One of the company’s principals, William Paddock, died suddenly in 1891, however, and the new Lisbon lumber business never recovered. It went into receivership Nov. 17, 1897, and was taken over in 1900 by Allan Lumber Co. The Caldwell and Gates Lumber Co. bought the operation in 1911.

The lumber barons were not the only ones looking at the opportunities created by the railroad’s plans, which included a crossing in what was then known as east Sussex, just one mile east of Sussex’s center at the four-corners intersection of Maple and Main streets.

Sussex powerhouse James Templeton, village postmaster and general store owner, saw them, too, and transferred both those operations plus a grain elevator and mill to the planned crossing, naming the new community that grew around it Templeton. (Templeton disappeared in 1924 when Sussex incorporated, including the smaller community as the eastern wedge of the new village.)

Meanwhile, the lumber operation changed hands again. Fuller Goodman Lumber Co. took the reins in 1926 and pulled the operation through the Great Depression, World War II, the Korean War, and the start of the Vietnam War – 36 years, the longest run until then for any one owner.

In 1962, a former local farmboy, Charles Zimmermann, bought the old lumber firm.

Zimmermann was raised on a farm on Town Line Road in Menomonee Falls directly across the street from where Hamilton High School stands today and attended Willow Spring School.

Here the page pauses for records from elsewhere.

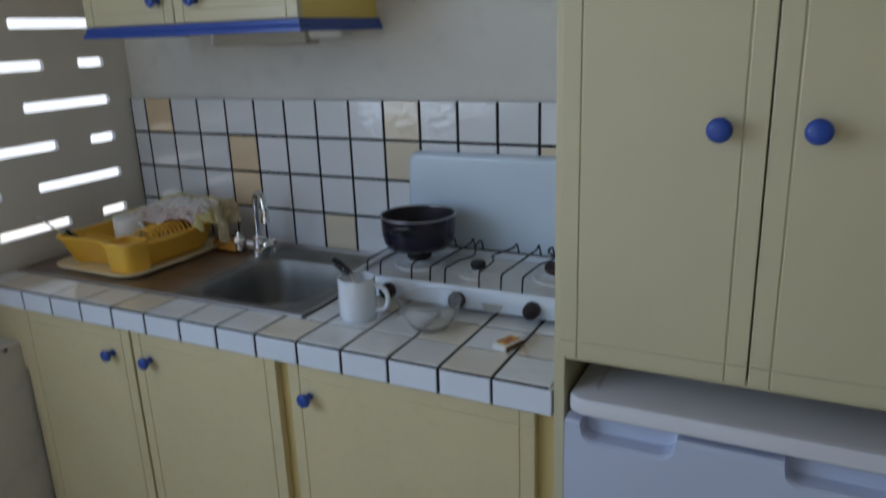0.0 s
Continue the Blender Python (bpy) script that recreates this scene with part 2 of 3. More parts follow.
def cloth_material():
    """White towel with thin red checks and a yellow border."""
    m = bpy.data.materials.new("checked_cloth")
    m.use_nodes = True
    t = m.node_tree
    b = t.nodes["Principled BSDF"]
    uv = t.nodes.new("ShaderNodeUVMap")
    uv.uv_map = "UVMap"
    split = t.nodes.new("ShaderNodeSeparateXYZ")
    t.links.new(uv.outputs["UV"], split.inputs[0])

    def maths(op, a, bb, c=None):
        n = t.nodes.new("ShaderNodeMath")
        n.operation = op
        for i, v in enumerate((a, bb, c)):
            if v is None:
                continue
            if isinstance(v, (int, float)):
                n.inputs[i].default_value = v
            else:
                t.links.new(v, n.inputs[i])
        return n.outputs[0]

    lines = []
    for axis in ("X", "Y"):
        f = maths("FRACT", maths("MULTIPLY", split.outputs[axis], 20.0), 0.0)
        lines.append(maths("LESS_THAN", f, 0.16))
    check = maths("MAXIMUM", lines[0], lines[1])
    band = maths("GREATER_THAN", maths("MAXIMUM", maths("ABSOLUTE", maths("SUBTRACT", split.outputs["X"], 0.5), 0), maths("SUBTRACT", split.outputs["Y"], 0.5)), 0.36)
    red_zone = maths("LESS_THAN", split.outputs["Y"], 0.42)
    mix1 = t.nodes.new("ShaderNodeMix")
    mix1.data_type = "RGBA"
    mix1.inputs["A"].default_value, mix1.inputs["B"].default_value = (0.80, 0.78, 0.74, 1), (0.62, 0.55, 0.51, 1)
    t.links.new(check, mix1.inputs["Factor"])
    mix3 = t.nodes.new("ShaderNodeMix")
    mix3.data_type = "RGBA"
    mix3.inputs["B"].default_value = (0.50, 0.17, 0.14, 1)
    t.links.new(mix1.outputs["Result"], mix3.inputs["A"])
    t.links.new(maths("MULTIPLY", red_zone, check), mix3.inputs["Factor"])
    mix2 = t.nodes.new("ShaderNodeMix")
    mix2.data_type = "RGBA"
    mix2.inputs["B"].default_value = (0.72, 0.64, 0.30, 1)
    t.links.new(mix3.outputs["Result"], mix2.inputs["A"])
    t.links.new(band, mix2.inputs["Factor"])
    t.links.new(mix2.outputs["Result"], b.inputs["Base Color"])
    b.inputs["Roughness"].default_value = 0.9
    wv = t.nodes.new("ShaderNodeTexNoise")
    wv.inputs["Scale"].default_value = 350
    bp = t.nodes.new("ShaderNodeBump")
    bp.inputs["Strength"].default_value, bp.inputs["Distance"].default_value = 0.4, 0.001
    t.links.new(wv.outputs["Fac"], bp.inputs["Height"])
    t.links.new(bp.outputs["Normal"], b.inputs["Normal"])
    return m


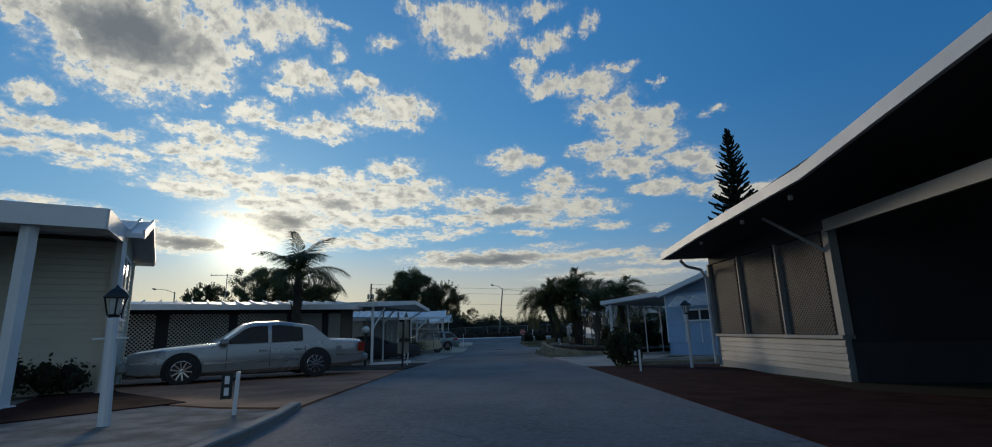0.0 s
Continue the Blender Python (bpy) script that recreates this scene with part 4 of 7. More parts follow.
# ---- left: grey-blue house with triple window and porch at the corner ----
def porch_house():
    z = gz(54)
    h = thing("mobile_home", -9, 54, z, 0, "grey-blue lap-sided mobile home with a white gabled porch", "house")
    a, b = (-14.5, 50.75), (-6.75, 51.75)
    m, n = along(a, b)
    sided_wall(h, a, b, z - 0.1, 1.6, GREY_SIDING, 0.13, skip=((2.9, 6.9, -0.2, 1.25),))
    window(h, a, b, 3.0, 3.85, -0.12, 1.32, 4, 2, rail=0.12, pane=GLASS)
    bm = new_bm()
    box(bm, -0.1, n + 0.1, -0.06, 0.0, z - 0.15, z + 0.06, m)
    wpart("sill_board", bm, WHITE, h)
    bm = new_bm()
    box(bm, n - 0.08, n + 0.06, -0.05, 0.08, z - 0.1, 1.62, m)
    wpart("corner_trim", bm, WHITE, h)
    plain_wall(h, b, (-7.2, 53.9), z - 0.1, 1.65, GREY_SIDING)
    window(h, b, (-7.2, 53.9), 0.25, 1.75, -0.3, 1.75, 2, 2, rail=0.1, pane=GLASS)
    plain_wall(h, (-7.2, 53.9), (-14.5, 53.4), z - 0.1, 1.65, GREY_SIDING)
    sided_wall(h, (-11.6, 54.0), (-12.4, 59.6), z - 0.1, 1.7, WHITE_SIDING, 0.16, skip=((1.2, 2.6, 0.0, 1.4),))
    plain_wall(h, (-14.5, 53.4), a, z - 0.1, 1.65, GREY_SIDING)
    plain_wall(h, (-12.4, 59.6), (-16.4, 59.2), z - 0.1, 1.7, WHITE_SIDING)
    plain_wall(h, (-16.4, 59.2), (-14.6, 53.5), z - 0.1, 1.65, WHITE_SIDING)
    window(h, (-11.6, 54.0), (-12.4, 59.6), 1.25, 1.2, 0.05, 1.3, 2, 2)
    back = Vector((-9, -1.0, 0))
    c0, nc, pk, tp = (-6.0, 51.15, 1.78), (-6.1, 56.3, 2.02), (-6.15, 58.2, 2.72), (-6.25, 60.6, 2.05)
    e = Vector((-15.0, 50.1, 1.78))
    ridge0, ridge1 = Vector((-15, 54.5, 2.85)), Vector((-8.2, 54.6, 2.84))
    roof_plate(h, [tuple(e), c0, tuple(ridge1), tuple(ridge0)], 0.08, ROOF_WHITE, "roof", "smooth white roof")
    pts = [c0, nc, (-8.4, 56.6, 2.84), tuple(ridge1)]
    r = roof_plate(h, pts, 0.06, ROOF_WHITE)
    ribs(r, c0, nc, tuple(ridge1), (-8.4, 56.6, 2.84), 11)
    for p, q in ((nc, pk), (pk, tp)):
        pts = [p, q, tuple(Vector(q) + back), tuple(Vector(p) + back)]
        r = roof_plate(h, pts, 0.06, SOFFIT_PALE)
        ribs(r, tuple(Vector(p) + back), p, tuple(Vector(q) + back), q, 6)
    fascia(h, [tuple(e), c0, nc, pk, tp], 0.2, 0.06)
    fascia(h, [tuple(Vector(nc) + Vector((-0.15, 0, -0.1))), tuple(Vector(tp) + Vector((-0.15, 0, -0.05)))], 0.22, 0.06, WHITE, "tie_beam")
    fascia(h, [tuple(Vector(tp)), tuple(Vector(tp) + back)], 0.18, 0.06)
    for x, y, zt, lean in ((-6.25, 51.3, 1.75, (0.05, -0.2)), (-6.35, 52.6, 1.8, (0.0, -0.2)), (-7.0, 56.3, 1.95, (0, 0)), (-6.6, 59.3, 2.0, (0, 0))):
        post(h, x, y, zt, 0.042, lean=lean)
    return h


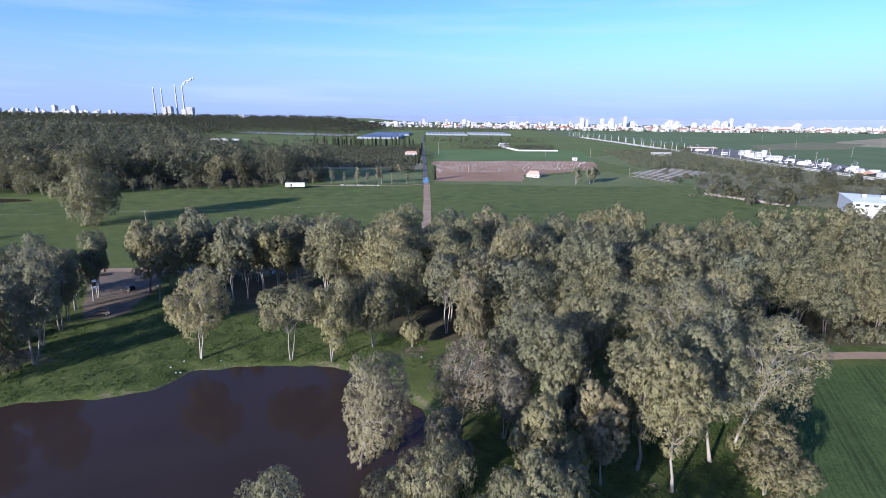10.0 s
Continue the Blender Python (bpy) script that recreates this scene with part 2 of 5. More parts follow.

He married Sussex girl Shirley Schlei while he was still in basic training before being shipped to Germany in the U.S. Army of Occupation.

He worked as a carpenter when he returned and joined the Sussex Fire Department, serving 33 years, including seven as chief. He was also a longtime Sussex Lions Club member and served for a while as commander of the Sussex VFW post.

When Zimmermann took over the business in 1962, he changed the name to Sussex Lumber and Building Center, but it eventually came to be known as the Sussex Do-It Center.

Back in 1962, the company was still operating out of its original office sales building (with attached living quarters), but he replaced the entire structure in 1971.

In the lumber operation’s 122-year history, probably its greatest day was Oct. 31, 1992, when it appeared on national TV as a whistle-stop for President George H.W. Bush’s unsuccessful re-election campaign. The event attracted about 20,000 people.

As the 21st century rolled in, Zimmermann put the lumber company up for sale, but he couldn’t find a buyer at first. Ultimately, he had to split the property, with the back acres sold to a storage business and the front parcel, where the lumberyard had stood, sold to the owner of Seigo’s Japanese Steak House, which tore down the old Do-It Center to make way for the new upscale restaurant.

The March 2004 closure of Sussex Do-it Center marked the 74-year-old Zimmermann’s 42nd year as its owner, the longest span of any of the lumber operation’s proprietors.